%%

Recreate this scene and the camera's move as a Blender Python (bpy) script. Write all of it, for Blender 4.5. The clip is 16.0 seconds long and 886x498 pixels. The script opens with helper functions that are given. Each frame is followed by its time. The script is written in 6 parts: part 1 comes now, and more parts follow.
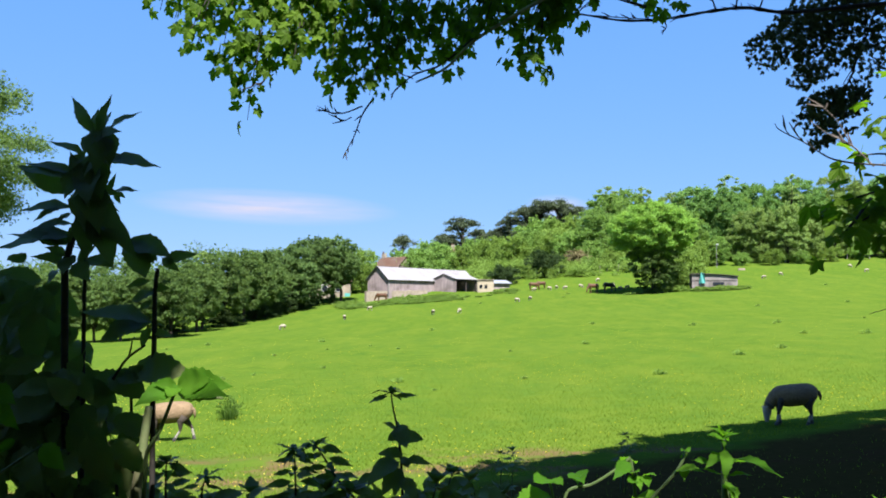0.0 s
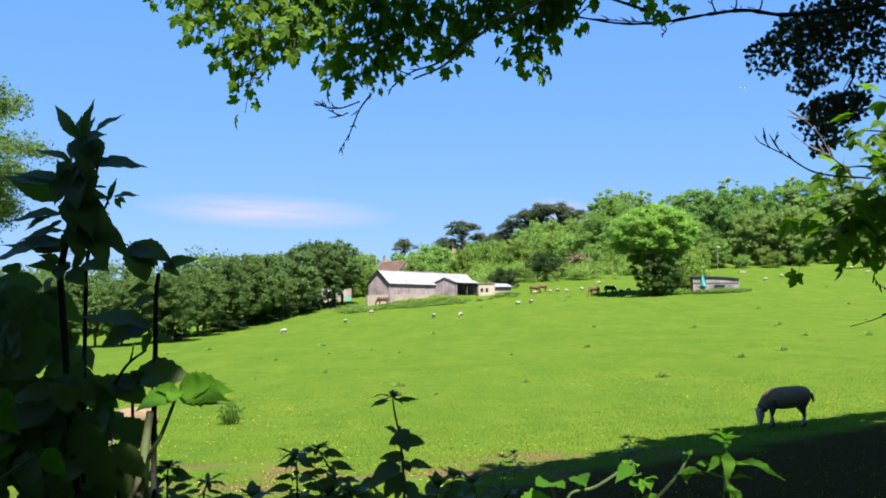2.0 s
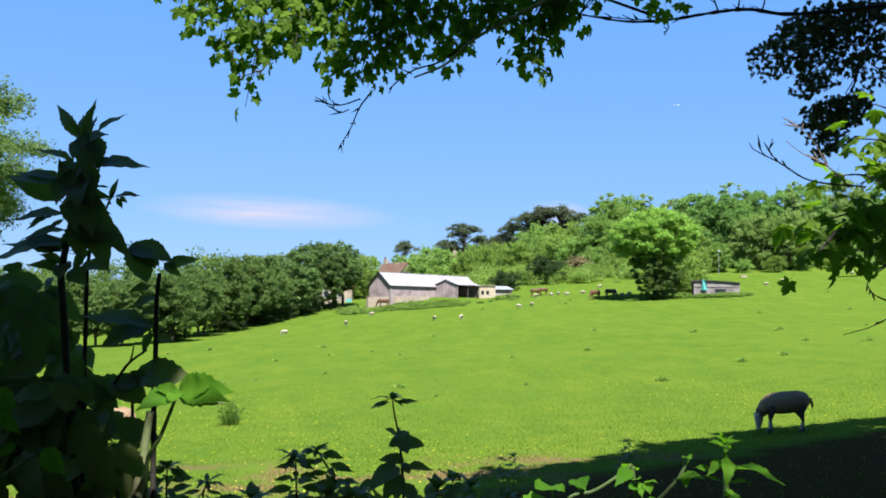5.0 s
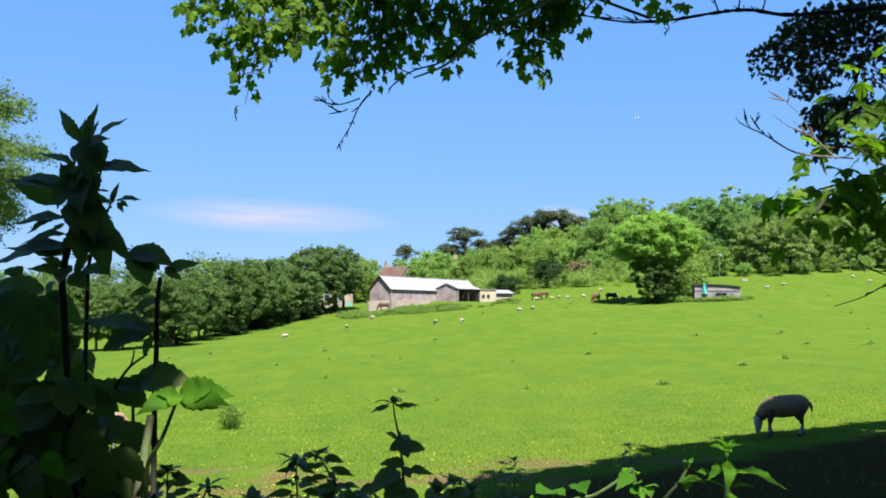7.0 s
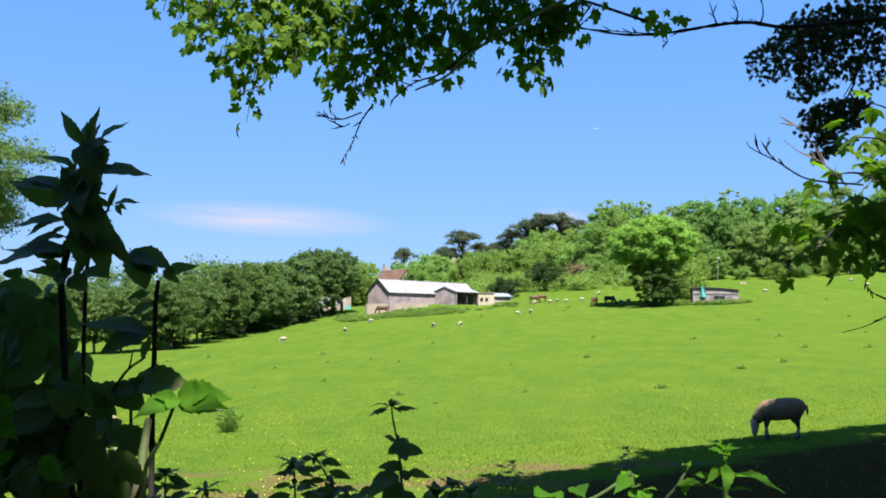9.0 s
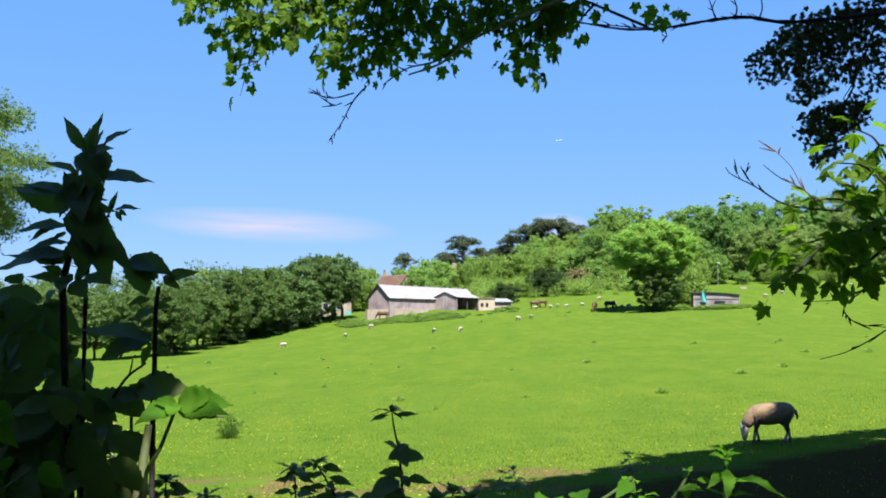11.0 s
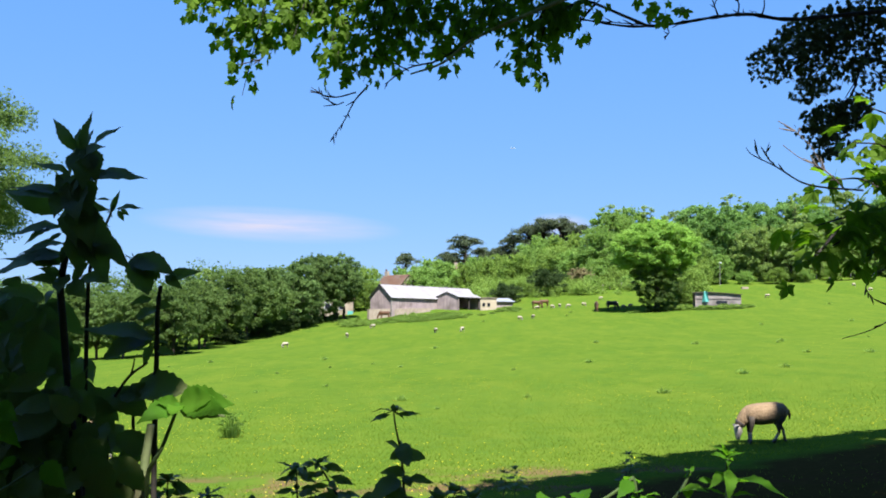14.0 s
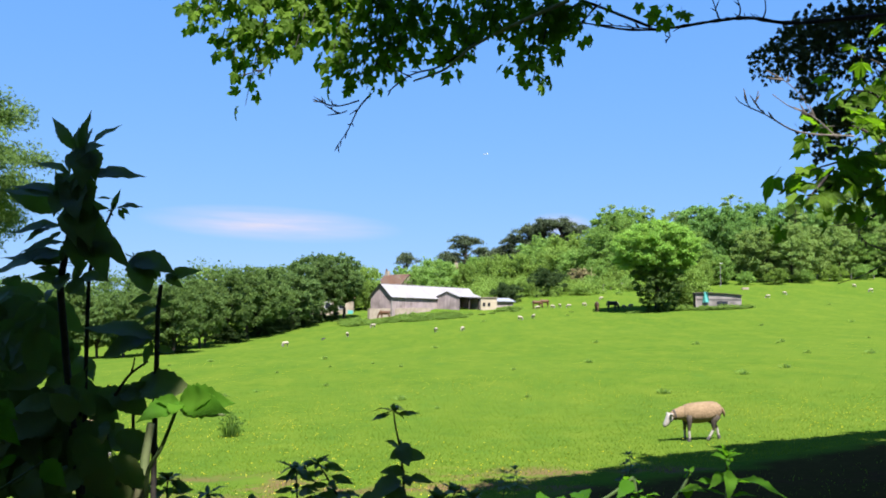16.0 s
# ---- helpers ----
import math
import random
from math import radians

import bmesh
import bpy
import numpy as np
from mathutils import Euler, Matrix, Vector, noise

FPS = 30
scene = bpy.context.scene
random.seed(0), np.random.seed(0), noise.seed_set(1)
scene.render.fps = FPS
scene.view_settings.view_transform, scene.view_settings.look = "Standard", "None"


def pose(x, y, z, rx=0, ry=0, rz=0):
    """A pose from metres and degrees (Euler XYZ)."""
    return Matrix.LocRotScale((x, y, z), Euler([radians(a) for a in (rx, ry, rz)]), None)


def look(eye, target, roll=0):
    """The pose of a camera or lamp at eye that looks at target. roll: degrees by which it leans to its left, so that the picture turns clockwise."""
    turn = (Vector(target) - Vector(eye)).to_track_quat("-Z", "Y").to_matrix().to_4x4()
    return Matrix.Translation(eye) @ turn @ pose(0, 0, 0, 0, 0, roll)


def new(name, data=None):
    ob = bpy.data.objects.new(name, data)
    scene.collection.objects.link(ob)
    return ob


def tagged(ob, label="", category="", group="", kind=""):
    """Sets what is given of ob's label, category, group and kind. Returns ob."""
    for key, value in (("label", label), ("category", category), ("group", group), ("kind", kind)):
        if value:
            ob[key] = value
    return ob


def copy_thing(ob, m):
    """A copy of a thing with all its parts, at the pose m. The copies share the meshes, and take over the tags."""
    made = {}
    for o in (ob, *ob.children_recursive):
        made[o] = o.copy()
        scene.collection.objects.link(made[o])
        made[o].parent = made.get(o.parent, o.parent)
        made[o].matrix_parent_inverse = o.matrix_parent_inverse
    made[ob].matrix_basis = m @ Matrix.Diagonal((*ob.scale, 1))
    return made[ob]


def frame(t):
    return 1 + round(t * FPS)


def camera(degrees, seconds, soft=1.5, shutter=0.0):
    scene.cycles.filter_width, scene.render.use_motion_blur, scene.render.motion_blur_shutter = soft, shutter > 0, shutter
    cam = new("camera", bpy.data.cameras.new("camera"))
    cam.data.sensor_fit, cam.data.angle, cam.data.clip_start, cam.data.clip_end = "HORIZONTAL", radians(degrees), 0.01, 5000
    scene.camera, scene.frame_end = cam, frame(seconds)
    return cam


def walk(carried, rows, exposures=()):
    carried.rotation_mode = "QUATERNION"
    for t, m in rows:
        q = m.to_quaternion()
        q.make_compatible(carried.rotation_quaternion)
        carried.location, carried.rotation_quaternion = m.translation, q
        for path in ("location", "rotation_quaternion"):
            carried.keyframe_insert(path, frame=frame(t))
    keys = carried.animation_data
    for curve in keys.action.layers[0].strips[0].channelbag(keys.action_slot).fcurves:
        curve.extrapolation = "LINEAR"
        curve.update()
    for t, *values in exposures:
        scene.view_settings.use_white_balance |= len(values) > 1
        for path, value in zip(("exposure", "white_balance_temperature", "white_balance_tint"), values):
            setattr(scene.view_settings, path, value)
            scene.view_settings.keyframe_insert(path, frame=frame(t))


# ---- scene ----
# the camera stands still behind a hedge and is tilted slowly upwards
cam = camera(50, 16.0, soft=1.85)
PATH = [
    (0.0, pose(0, 0, 1.6, 93.370, 0.000, 0.000)),
    (0.5, pose(0, 0, 1.6, 93.526, 0.003, 0.000)),
    (1.0, pose(0, 0, 1.6, 93.474, -0.005, 0.051)),
    (1.5, pose(0, 0, 1.6, 93.544, 0.091, 0.057)),
    (2.0, pose(0, 0, 1.6, 93.592, 0.226, 0.065)),
    (2.5, pose(0, 0, 1.6, 93.653, 0.325, 0.118)),
    (3.0, pose(0, 0, 1.6, 93.598, 0.357, 0.125)),
    (3.5, pose(0, 0, 1.6, 93.679, 0.321, 0.153)),
    (4.0, pose(0, 0, 1.6, 93.658, 0.131, 0.146)),
    (6.5, pose(0, 0, 1.6, 93.921, -0.337, 0.086)),
    (7.0, pose(0, 0, 1.6, 93.955, -0.169, 0.142)),
    (7.5, pose(0, 0, 1.6, 93.947, -0.152, 0.143)),
    (8.0, pose(0, 0, 1.6, 93.945, -0.104, 0.146)),
    (8.5, pose(0, 0, 1.6, 93.945, -0.043, 0.181)),
    (9.0, pose(0, 0, 1.6, 94.145, -0.202, 0.038)),
    (11.5, pose(0, 0, 1.6, 94.473, 0.033, 0.098)),
    (12.0, pose(0, 0, 1.6, 94.451, 0.145, 0.110)),
    (12.5, pose(0, 0, 1.6, 94.481, 0.192, 0.062)),
    (13.0, pose(0, 0, 1.6, 94.525, 0.032, 0.103)),
    (13.5, pose(0, 0, 1.6, 94.464, -0.018, 0.151)),
    (14.0, pose(0, 0, 1.6, 94.454, -0.131, 0.170)),
    (14.5, pose(0, 0, 1.6, 94.506, -0.130, 0.124)),
    (15.0, pose(0, 0, 1.6, 94.520, -0.154, 0.173)),
    (15.5, pose(0, 0, 1.6, 94.423, -0.188, 0.176)),
    (16.0, pose(0, 0, 1.6, 94.435, -0.297, 0.184)),
]
walk(cam, PATH)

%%

Restate the entire listing word for word, excluding pictures.

Recreate this scene and the camera's move as a Blender Python (bpy) script. Write all of it, for Blender 4.5. The clip is 16.0 seconds long and 886x498 pixels. The script opens with helper functions that are given. Each frame is followed by its time. The script is written in 6 parts: part 1 comes now, and more parts follow.
0.0 s
2.0 s
5.0 s
7.0 s
9.0 s
11.0 s
14.0 s
16.0 s
# ---- helpers ----
import math
import random
from math import radians

import bmesh
import bpy
import numpy as np
from mathutils import Euler, Matrix, Vector, noise

FPS = 30
scene = bpy.context.scene
random.seed(0), np.random.seed(0), noise.seed_set(1)
scene.render.fps = FPS
scene.view_settings.view_transform, scene.view_settings.look = "Standard", "None"


def pose(x, y, z, rx=0, ry=0, rz=0):
    """A pose from metres and degrees (Euler XYZ)."""
    return Matrix.LocRotScale((x, y, z), Euler([radians(a) for a in (rx, ry, rz)]), None)


def look(eye, target, roll=0):
    """The pose of a camera or lamp at eye that looks at target. roll: degrees by which it leans to its left, so that the picture turns clockwise."""
    turn = (Vector(target) - Vector(eye)).to_track_quat("-Z", "Y").to_matrix().to_4x4()
    return Matrix.Translation(eye) @ turn @ pose(0, 0, 0, 0, 0, roll)


def new(name, data=None):
    ob = bpy.data.objects.new(name, data)
    scene.collection.objects.link(ob)
    return ob


def tagged(ob, label="", category="", group="", kind=""):
    """Sets what is given of ob's label, category, group and kind. Returns ob."""
    for key, value in (("label", label), ("category", category), ("group", group), ("kind", kind)):
        if value:
            ob[key] = value
    return ob


def copy_thing(ob, m):
    """A copy of a thing with all its parts, at the pose m. The copies share the meshes, and take over the tags."""
    made = {}
    for o in (ob, *ob.children_recursive):
        made[o] = o.copy()
        scene.collection.objects.link(made[o])
        made[o].parent = made.get(o.parent, o.parent)
        made[o].matrix_parent_inverse = o.matrix_parent_inverse
    made[ob].matrix_basis = m @ Matrix.Diagonal((*ob.scale, 1))
    return made[ob]


def frame(t):
    return 1 + round(t * FPS)


def camera(degrees, seconds, soft=1.5, shutter=0.0):
    scene.cycles.filter_width, scene.render.use_motion_blur, scene.render.motion_blur_shutter = soft, shutter > 0, shutter
    cam = new("camera", bpy.data.cameras.new("camera"))
    cam.data.sensor_fit, cam.data.angle, cam.data.clip_start, cam.data.clip_end = "HORIZONTAL", radians(degrees), 0.01, 5000
    scene.camera, scene.frame_end = cam, frame(seconds)
    return cam


def walk(carried, rows, exposures=()):
    carried.rotation_mode = "QUATERNION"
    for t, m in rows:
        q = m.to_quaternion()
        q.make_compatible(carried.rotation_quaternion)
        carried.location, carried.rotation_quaternion = m.translation, q
        for path in ("location", "rotation_quaternion"):
            carried.keyframe_insert(path, frame=frame(t))
    keys = carried.animation_data
    for curve in keys.action.layers[0].strips[0].channelbag(keys.action_slot).fcurves:
        curve.extrapolation = "LINEAR"
        curve.update()
    for t, *values in exposures:
        scene.view_settings.use_white_balance |= len(values) > 1
        for path, value in zip(("exposure", "white_balance_temperature", "white_balance_tint"), values):
            setattr(scene.view_settings, path, value)
            scene.view_settings.keyframe_insert(path, frame=frame(t))


# ---- scene ----
# the camera stands still behind a hedge and is tilted slowly upwards
cam = camera(50, 16.0, soft=1.85)
PATH = [
    (0.0, pose(0, 0, 1.6, 93.370, 0.000, 0.000)),
    (0.5, pose(0, 0, 1.6, 93.526, 0.003, 0.000)),
    (1.0, pose(0, 0, 1.6, 93.474, -0.005, 0.051)),
    (1.5, pose(0, 0, 1.6, 93.544, 0.091, 0.057)),
    (2.0, pose(0, 0, 1.6, 93.592, 0.226, 0.065)),
    (2.5, pose(0, 0, 1.6, 93.653, 0.325, 0.118)),
    (3.0, pose(0, 0, 1.6, 93.598, 0.357, 0.125)),
    (3.5, pose(0, 0, 1.6, 93.679, 0.321, 0.153)),
    (4.0, pose(0, 0, 1.6, 93.658, 0.131, 0.146)),
    (6.5, pose(0, 0, 1.6, 93.921, -0.337, 0.086)),
    (7.0, pose(0, 0, 1.6, 93.955, -0.169, 0.142)),
    (7.5, pose(0, 0, 1.6, 93.947, -0.152, 0.143)),
    (8.0, pose(0, 0, 1.6, 93.945, -0.104, 0.146)),
    (8.5, pose(0, 0, 1.6, 93.945, -0.043, 0.181)),
    (9.0, pose(0, 0, 1.6, 94.145, -0.202, 0.038)),
    (11.5, pose(0, 0, 1.6, 94.473, 0.033, 0.098)),
    (12.0, pose(0, 0, 1.6, 94.451, 0.145, 0.110)),
    (12.5, pose(0, 0, 1.6, 94.481, 0.192, 0.062)),
    (13.0, pose(0, 0, 1.6, 94.525, 0.032, 0.103)),
    (13.5, pose(0, 0, 1.6, 94.464, -0.018, 0.151)),
    (14.0, pose(0, 0, 1.6, 94.454, -0.131, 0.170)),
    (14.5, pose(0, 0, 1.6, 94.506, -0.130, 0.124)),
    (15.0, pose(0, 0, 1.6, 94.520, -0.154, 0.173)),
    (15.5, pose(0, 0, 1.6, 94.423, -0.188, 0.176)),
    (16.0, pose(0, 0, 1.6, 94.435, -0.297, 0.184)),
]
walk(cam, PATH)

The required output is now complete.